WORK INSTRUCTIONS: Among the lines of data below, reproduce only those from the one with "scene = bpy.context.scene" through the one with "pose from metres", exactly as they stand, both ends included.

DATA EXCERPTS:
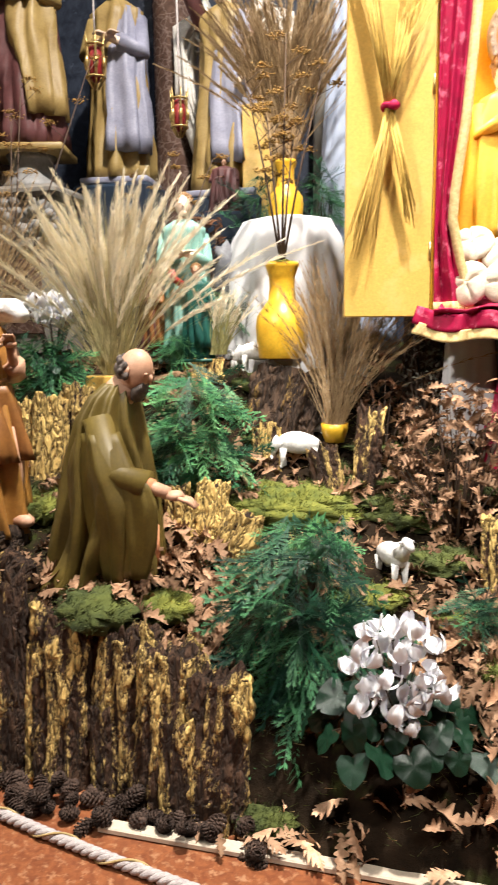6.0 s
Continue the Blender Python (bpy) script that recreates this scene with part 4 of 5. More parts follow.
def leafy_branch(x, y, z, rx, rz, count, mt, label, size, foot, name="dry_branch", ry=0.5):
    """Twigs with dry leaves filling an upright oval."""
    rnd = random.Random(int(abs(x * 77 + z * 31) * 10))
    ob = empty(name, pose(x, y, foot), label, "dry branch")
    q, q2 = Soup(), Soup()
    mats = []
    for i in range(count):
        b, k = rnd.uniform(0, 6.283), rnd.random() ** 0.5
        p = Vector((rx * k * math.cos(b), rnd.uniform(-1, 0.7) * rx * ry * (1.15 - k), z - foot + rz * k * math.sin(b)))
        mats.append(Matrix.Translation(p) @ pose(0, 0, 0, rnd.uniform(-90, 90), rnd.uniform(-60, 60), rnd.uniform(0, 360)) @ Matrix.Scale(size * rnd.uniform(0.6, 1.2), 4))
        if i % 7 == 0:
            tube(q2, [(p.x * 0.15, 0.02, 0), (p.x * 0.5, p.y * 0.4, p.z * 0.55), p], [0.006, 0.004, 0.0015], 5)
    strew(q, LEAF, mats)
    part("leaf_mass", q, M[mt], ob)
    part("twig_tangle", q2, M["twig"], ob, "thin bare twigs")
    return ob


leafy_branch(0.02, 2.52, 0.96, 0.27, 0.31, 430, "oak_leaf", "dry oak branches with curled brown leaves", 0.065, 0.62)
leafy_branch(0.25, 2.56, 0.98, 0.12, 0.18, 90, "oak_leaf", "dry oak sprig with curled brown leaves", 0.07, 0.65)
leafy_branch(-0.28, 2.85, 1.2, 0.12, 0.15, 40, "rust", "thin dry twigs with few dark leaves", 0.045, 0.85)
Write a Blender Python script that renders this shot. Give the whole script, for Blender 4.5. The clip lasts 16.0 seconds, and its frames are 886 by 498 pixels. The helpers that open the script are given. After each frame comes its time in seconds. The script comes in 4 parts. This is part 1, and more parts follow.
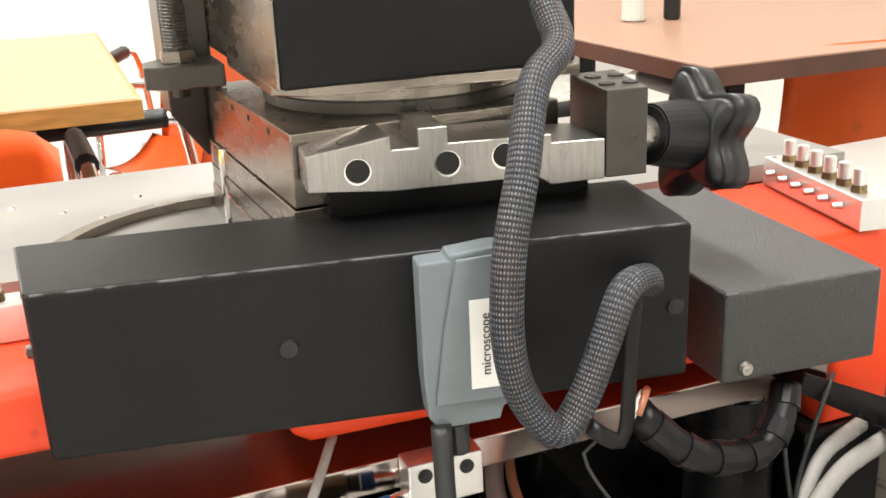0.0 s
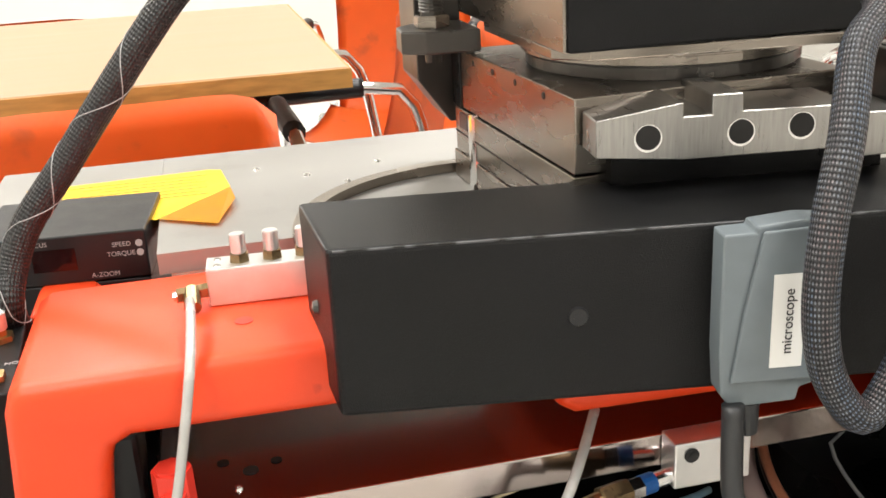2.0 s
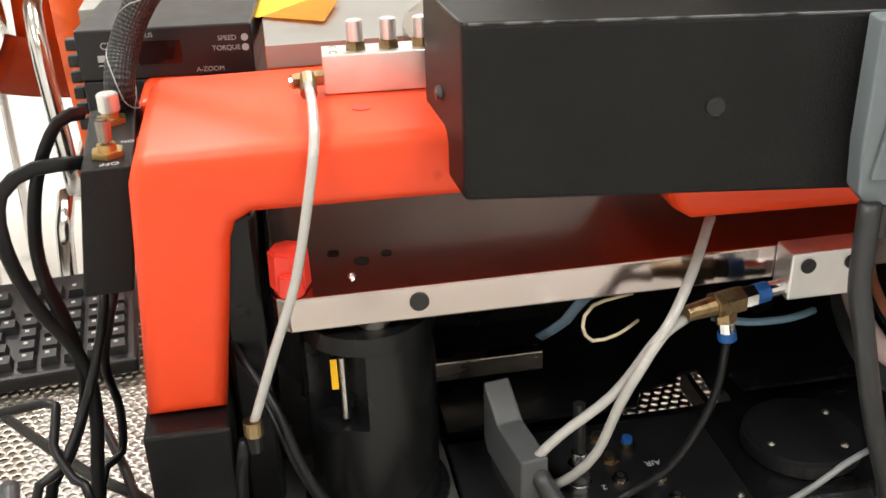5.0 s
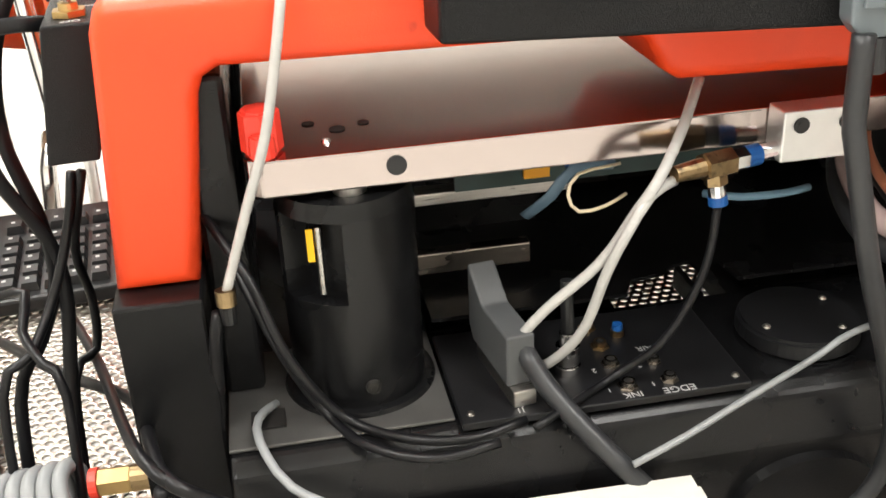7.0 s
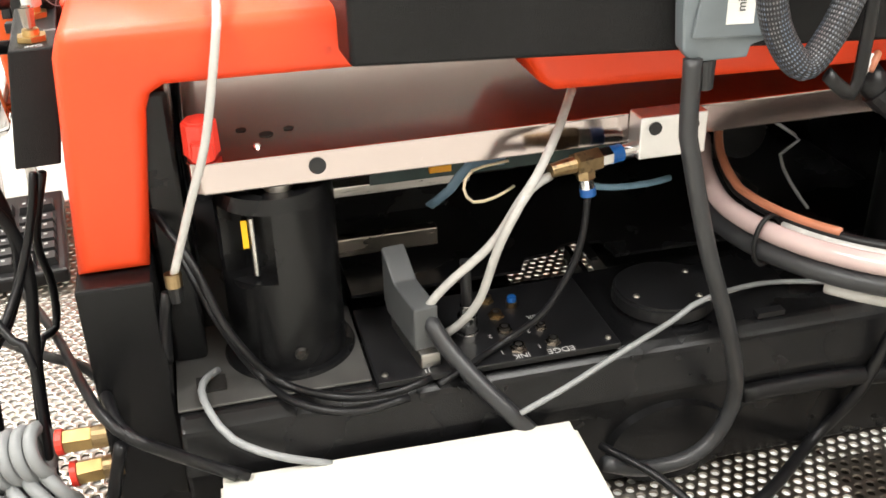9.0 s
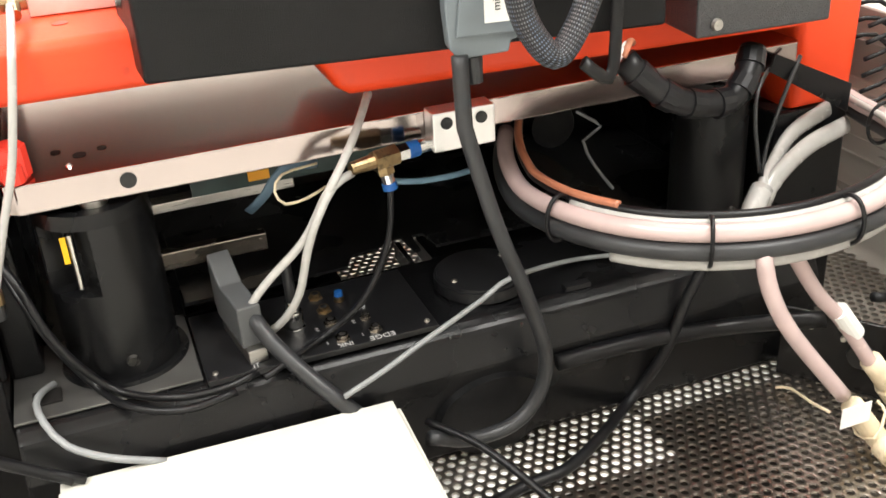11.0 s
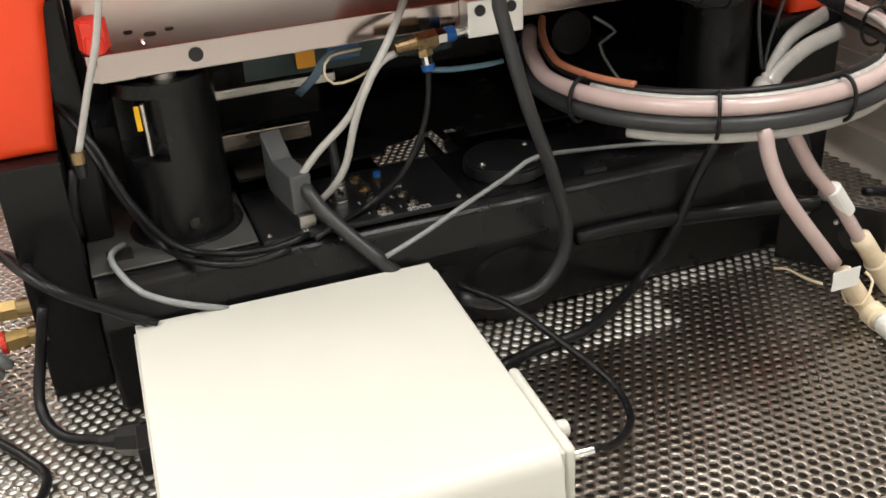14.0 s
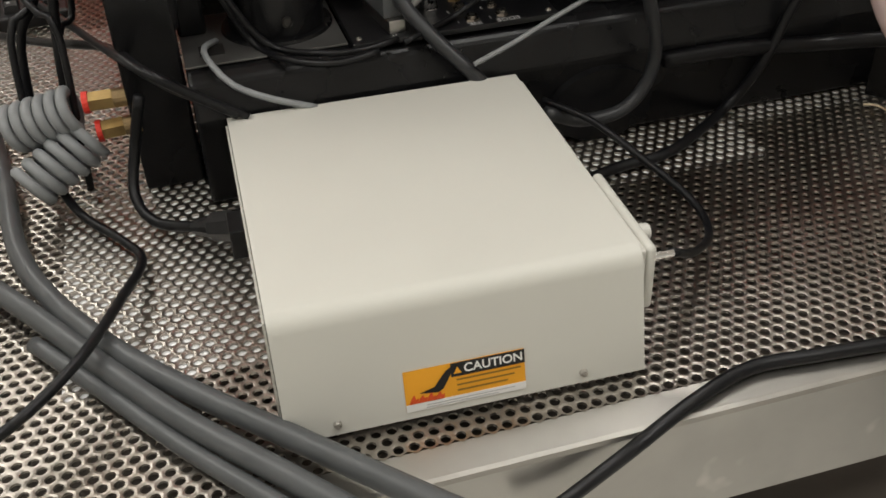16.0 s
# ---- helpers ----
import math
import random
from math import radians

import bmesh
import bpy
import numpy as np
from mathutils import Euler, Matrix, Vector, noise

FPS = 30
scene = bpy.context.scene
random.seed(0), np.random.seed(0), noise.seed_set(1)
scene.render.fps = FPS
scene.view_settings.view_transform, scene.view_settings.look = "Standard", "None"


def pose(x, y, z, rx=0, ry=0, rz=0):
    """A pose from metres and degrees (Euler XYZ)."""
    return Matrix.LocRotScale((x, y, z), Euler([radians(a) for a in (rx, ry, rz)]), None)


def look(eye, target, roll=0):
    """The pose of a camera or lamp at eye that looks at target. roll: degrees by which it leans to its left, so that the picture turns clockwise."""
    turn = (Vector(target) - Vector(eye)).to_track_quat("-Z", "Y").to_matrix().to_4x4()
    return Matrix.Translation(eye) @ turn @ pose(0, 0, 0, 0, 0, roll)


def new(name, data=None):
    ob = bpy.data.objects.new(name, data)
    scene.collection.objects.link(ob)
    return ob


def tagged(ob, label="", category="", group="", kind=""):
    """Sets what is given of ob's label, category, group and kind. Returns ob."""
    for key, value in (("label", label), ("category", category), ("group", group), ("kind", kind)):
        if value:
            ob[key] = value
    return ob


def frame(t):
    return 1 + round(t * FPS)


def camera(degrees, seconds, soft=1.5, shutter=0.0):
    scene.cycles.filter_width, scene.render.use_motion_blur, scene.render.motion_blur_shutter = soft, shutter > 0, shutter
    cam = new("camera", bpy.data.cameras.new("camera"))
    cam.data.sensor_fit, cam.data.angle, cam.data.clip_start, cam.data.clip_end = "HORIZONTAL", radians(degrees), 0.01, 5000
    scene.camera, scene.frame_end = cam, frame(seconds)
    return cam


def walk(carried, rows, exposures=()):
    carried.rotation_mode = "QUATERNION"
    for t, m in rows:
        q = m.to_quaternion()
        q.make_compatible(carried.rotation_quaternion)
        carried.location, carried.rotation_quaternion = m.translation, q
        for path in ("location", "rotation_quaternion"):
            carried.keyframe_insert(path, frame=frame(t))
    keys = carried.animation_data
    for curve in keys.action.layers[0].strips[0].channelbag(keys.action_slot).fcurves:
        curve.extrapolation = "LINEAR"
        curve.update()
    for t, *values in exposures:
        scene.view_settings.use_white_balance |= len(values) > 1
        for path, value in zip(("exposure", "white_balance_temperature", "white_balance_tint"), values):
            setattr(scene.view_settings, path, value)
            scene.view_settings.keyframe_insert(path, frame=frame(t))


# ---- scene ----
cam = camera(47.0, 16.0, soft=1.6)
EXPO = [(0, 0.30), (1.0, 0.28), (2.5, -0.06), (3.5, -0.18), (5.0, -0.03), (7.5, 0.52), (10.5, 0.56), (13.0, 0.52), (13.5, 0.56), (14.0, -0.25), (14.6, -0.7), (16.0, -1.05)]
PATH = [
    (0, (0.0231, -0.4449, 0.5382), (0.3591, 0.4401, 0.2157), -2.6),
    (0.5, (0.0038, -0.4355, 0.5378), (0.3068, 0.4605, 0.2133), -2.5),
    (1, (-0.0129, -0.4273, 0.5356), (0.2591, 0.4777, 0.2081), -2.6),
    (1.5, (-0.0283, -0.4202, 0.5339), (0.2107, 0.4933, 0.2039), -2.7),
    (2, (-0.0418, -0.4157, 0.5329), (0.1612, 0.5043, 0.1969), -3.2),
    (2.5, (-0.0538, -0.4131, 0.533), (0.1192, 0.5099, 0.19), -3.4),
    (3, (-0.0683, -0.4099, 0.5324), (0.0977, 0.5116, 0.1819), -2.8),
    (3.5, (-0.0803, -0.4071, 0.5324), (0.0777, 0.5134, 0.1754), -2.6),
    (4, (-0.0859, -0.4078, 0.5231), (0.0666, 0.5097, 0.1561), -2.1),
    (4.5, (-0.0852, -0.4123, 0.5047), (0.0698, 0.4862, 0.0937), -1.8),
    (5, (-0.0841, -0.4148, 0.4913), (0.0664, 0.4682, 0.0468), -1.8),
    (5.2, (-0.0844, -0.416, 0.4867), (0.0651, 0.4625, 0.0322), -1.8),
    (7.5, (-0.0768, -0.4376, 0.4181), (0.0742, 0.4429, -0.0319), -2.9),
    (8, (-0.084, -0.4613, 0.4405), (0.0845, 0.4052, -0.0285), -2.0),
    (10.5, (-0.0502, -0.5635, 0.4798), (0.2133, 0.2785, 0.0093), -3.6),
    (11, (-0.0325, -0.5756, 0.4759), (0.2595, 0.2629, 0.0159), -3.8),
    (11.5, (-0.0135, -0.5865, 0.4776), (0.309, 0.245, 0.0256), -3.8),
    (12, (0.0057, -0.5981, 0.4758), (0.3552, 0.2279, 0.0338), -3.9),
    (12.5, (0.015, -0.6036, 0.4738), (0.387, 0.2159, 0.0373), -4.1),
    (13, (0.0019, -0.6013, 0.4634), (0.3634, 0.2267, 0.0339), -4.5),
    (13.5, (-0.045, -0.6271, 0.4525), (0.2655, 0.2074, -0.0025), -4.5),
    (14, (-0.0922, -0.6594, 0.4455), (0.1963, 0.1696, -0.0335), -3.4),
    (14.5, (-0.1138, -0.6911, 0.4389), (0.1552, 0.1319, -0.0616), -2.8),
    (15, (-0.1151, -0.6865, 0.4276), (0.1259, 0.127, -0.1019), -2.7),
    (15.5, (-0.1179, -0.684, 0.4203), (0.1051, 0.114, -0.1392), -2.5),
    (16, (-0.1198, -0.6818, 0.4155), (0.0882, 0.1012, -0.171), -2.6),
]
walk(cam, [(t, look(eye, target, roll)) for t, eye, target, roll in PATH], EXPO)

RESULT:
scene = bpy.context.scene
random.seed(0), np.random.seed(0), noise.seed_set(1)
scene.render.fps = FPS
scene.view_settings.view_transform, scene.view_settings.look = "Standard", "None"


def pose(x, y, z, rx=0, ry=0, rz=0):
    """A pose from metres and degrees (Euler XYZ)."""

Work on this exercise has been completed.